There have also been moves towards to co-location with renewable generation, with Anesco itself installing batteries alongside its Clayhill development – the UK’s first solar farm to be built without subsidies in 2017. Scottish Power has previously announced that most of its future renewable projects will combine at least two out of the three of wind, solar and storage.

Futyan says there’s “no question” that there are benefits to co-location, which he says can save money in development, planning, connection and construction, and also allows optimisation across assets. But he says the “vast majority” of current projects are still standalone and he expects this to continue to be the case over the short term, for several reasons.

“One is that there isn’t currently market signal to do that.” Given the value of ancillary services, Futyan says it makes sense to focus on those above everything else, meaning there is little motivation to optimise across assets in the wholesale market.
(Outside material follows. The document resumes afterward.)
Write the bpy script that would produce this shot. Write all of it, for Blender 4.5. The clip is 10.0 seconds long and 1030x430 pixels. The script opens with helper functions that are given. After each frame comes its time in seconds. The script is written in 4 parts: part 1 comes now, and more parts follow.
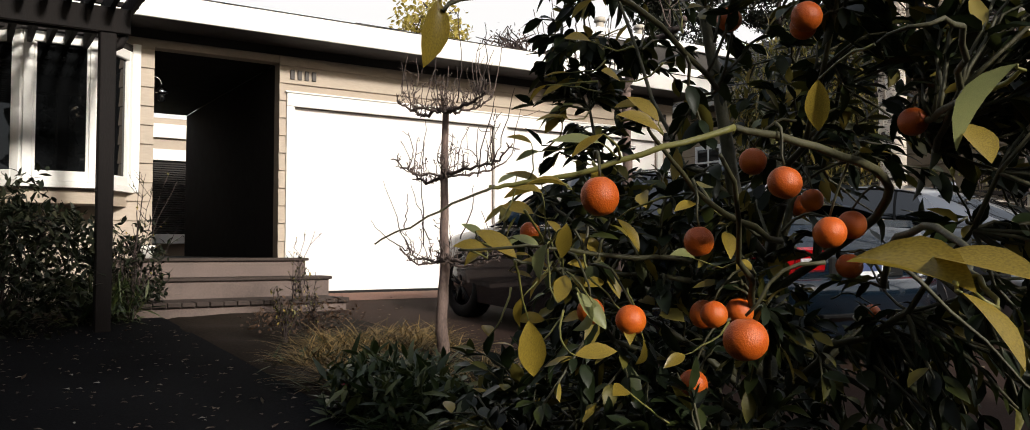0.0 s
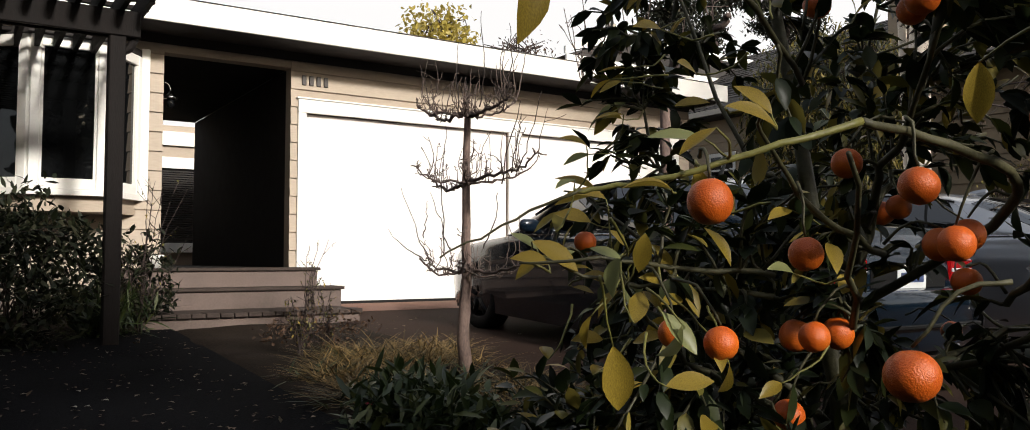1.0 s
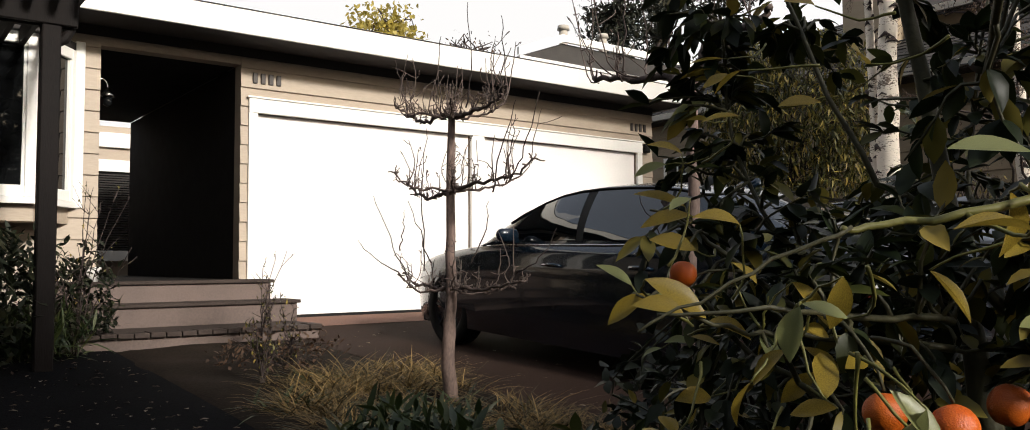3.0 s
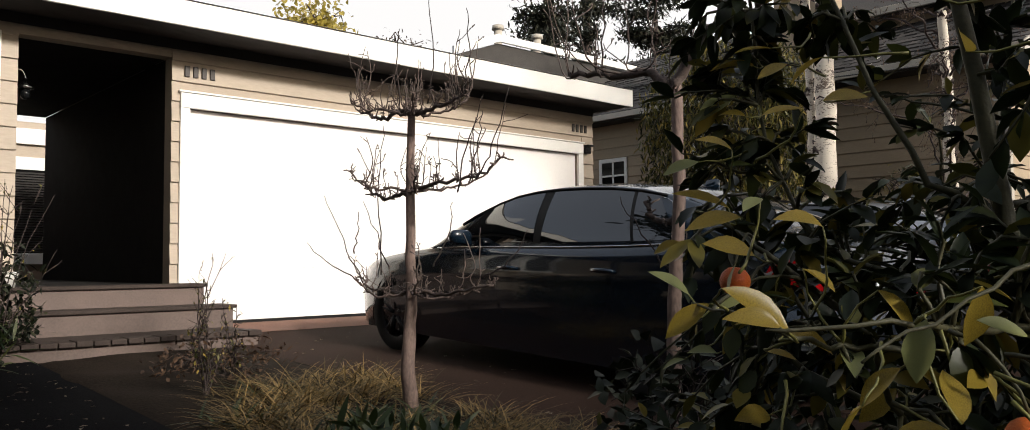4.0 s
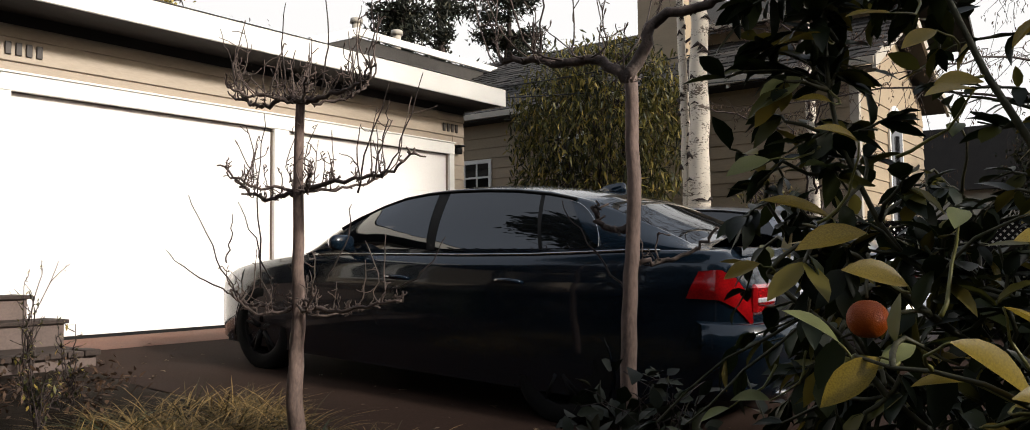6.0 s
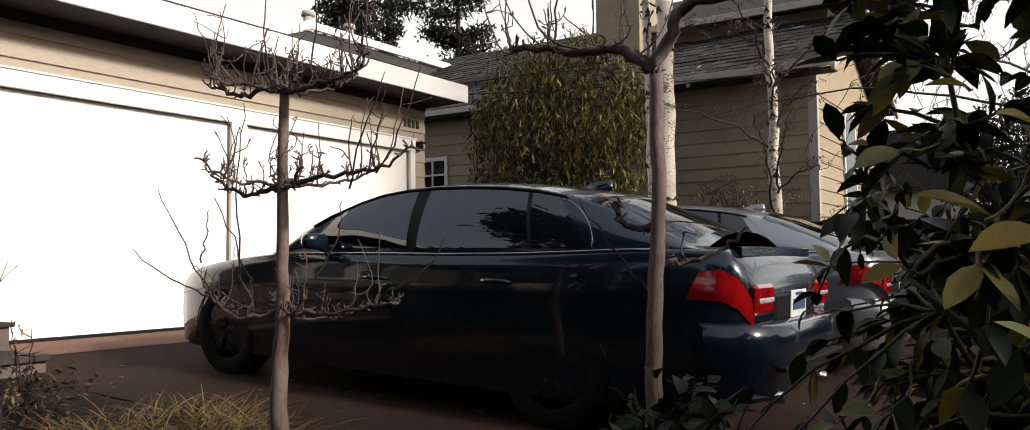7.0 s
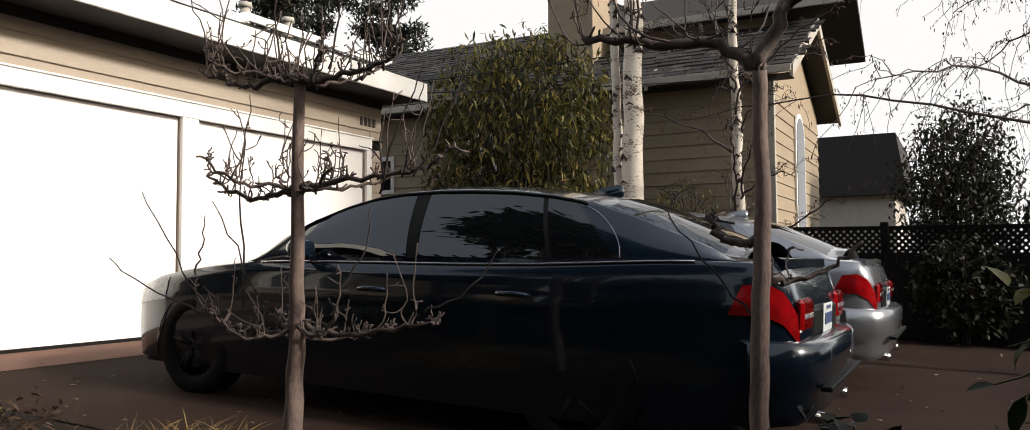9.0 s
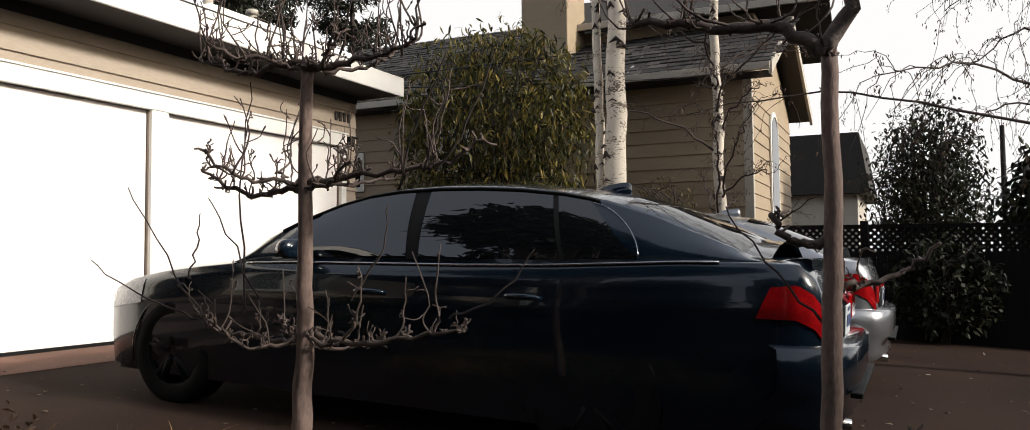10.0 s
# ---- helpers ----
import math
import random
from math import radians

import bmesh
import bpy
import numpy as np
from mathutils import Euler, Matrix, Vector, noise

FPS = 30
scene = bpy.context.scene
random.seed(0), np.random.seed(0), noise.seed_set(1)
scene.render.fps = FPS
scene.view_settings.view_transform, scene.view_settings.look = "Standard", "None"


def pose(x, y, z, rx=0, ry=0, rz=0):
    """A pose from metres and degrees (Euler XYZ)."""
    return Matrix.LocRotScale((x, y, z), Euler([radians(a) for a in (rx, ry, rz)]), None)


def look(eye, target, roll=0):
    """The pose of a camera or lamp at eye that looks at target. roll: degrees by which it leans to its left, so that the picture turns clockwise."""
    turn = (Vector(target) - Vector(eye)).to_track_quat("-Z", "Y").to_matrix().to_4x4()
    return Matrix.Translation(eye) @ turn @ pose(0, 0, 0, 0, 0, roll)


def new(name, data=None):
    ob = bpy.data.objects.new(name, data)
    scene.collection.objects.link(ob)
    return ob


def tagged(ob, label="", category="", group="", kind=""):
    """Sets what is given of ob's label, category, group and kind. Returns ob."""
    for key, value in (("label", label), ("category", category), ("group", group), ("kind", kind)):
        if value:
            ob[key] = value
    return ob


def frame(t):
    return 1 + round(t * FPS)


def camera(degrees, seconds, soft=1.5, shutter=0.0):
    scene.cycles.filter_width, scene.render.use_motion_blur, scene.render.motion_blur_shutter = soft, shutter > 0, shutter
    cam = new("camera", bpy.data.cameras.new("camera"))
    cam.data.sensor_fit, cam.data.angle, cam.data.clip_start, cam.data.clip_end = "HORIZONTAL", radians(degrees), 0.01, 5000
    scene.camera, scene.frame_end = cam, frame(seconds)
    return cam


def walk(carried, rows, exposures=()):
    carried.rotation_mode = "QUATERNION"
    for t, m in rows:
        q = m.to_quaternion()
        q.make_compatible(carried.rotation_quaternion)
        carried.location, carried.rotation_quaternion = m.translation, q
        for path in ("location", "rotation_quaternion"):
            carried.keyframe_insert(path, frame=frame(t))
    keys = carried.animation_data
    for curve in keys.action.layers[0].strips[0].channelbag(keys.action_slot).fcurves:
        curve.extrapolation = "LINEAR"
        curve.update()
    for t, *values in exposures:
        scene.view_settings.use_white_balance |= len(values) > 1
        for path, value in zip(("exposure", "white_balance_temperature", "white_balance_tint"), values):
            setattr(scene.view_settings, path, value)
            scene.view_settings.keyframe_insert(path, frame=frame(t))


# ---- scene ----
cam = camera(62.4, 10.0, 0.85)
PATH = [
    (0, (0.142, -0.045, 0.477), (1.246, 1.62, 0.562), 0.0),
    (0.5, (0.165, 0.08, 0.481), (1.255, 1.755, 0.58), 0.0),
    (1, (0.156, 0.219, 0.487), (1.251, 1.889, 0.592), -0.0),
    (1.5, (0.131, 0.342, 0.505), (1.25, 1.997, 0.614), -0.1),
    (2, (0.155, 0.486, 0.515), (1.295, 2.125, 0.627), -0.3),
    (2.5, (0.181, 0.644, 0.542), (1.348, 2.265, 0.653), -0.3),
    (4, (0.104, 1.088, 0.576), (1.455, 2.559, 0.688), -0.5),
    (4.5, (0.156, 1.251, 0.573), (1.579, 2.653, 0.683), -0.7),
    (5, (0.216, 1.425, 0.582), (1.708, 2.752, 0.69), -0.7),
    (5.5, (0.258, 1.558, 0.61), (1.807, 2.817, 0.723), -0.6),
    (6, (0.25, 1.701, 0.624), (1.845, 2.903, 0.737), -0.6),
    (7.5, (0.256, 2.185, 0.647), (1.958, 3.229, 0.754), -0.6),
    (8, (0.275, 2.335, 0.673), (2.001, 3.34, 0.78), -0.6),
    (8.5, (0.3, 2.508, 0.679), (2.043, 3.481, 0.789), -0.5),
    (9, (0.293, 2.667, 0.689), (2.059, 3.6, 0.799), -0.4),
    (9.5, (0.339, 2.828, 0.689), (2.129, 3.714, 0.798), -0.5),
    (10, (0.396, 3.015, 0.705), (2.205, 3.861, 0.81), -0.5),
]
walk(cam, [(t, look(eye, target, roll)) for t, eye, target, roll in PATH])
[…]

He says this will eventually change as the value of the wholesale market increases relative to ancillary services.

“Reason number two is it’s very difficult to find a suitable co-location site. For batteries what you need is both import and export connection at the large scale which is very rare to find. And for solar what you need is a greater big plot of land as close as possible to a substation with capacity for export only.”

He says finding either of these difficult enough but if you want both in the same place “you’ve got to find two needles in the haystack right next to each other and that just makes it really hard as developer.

“I think it’s going to be an enduring issue for greenfield but as we see assets come to end of life and you get to the repowering point for wind and solar farms, I think every project will then relook at it and say is there a co-location opportunity and can we apply for additional import to add to our export.”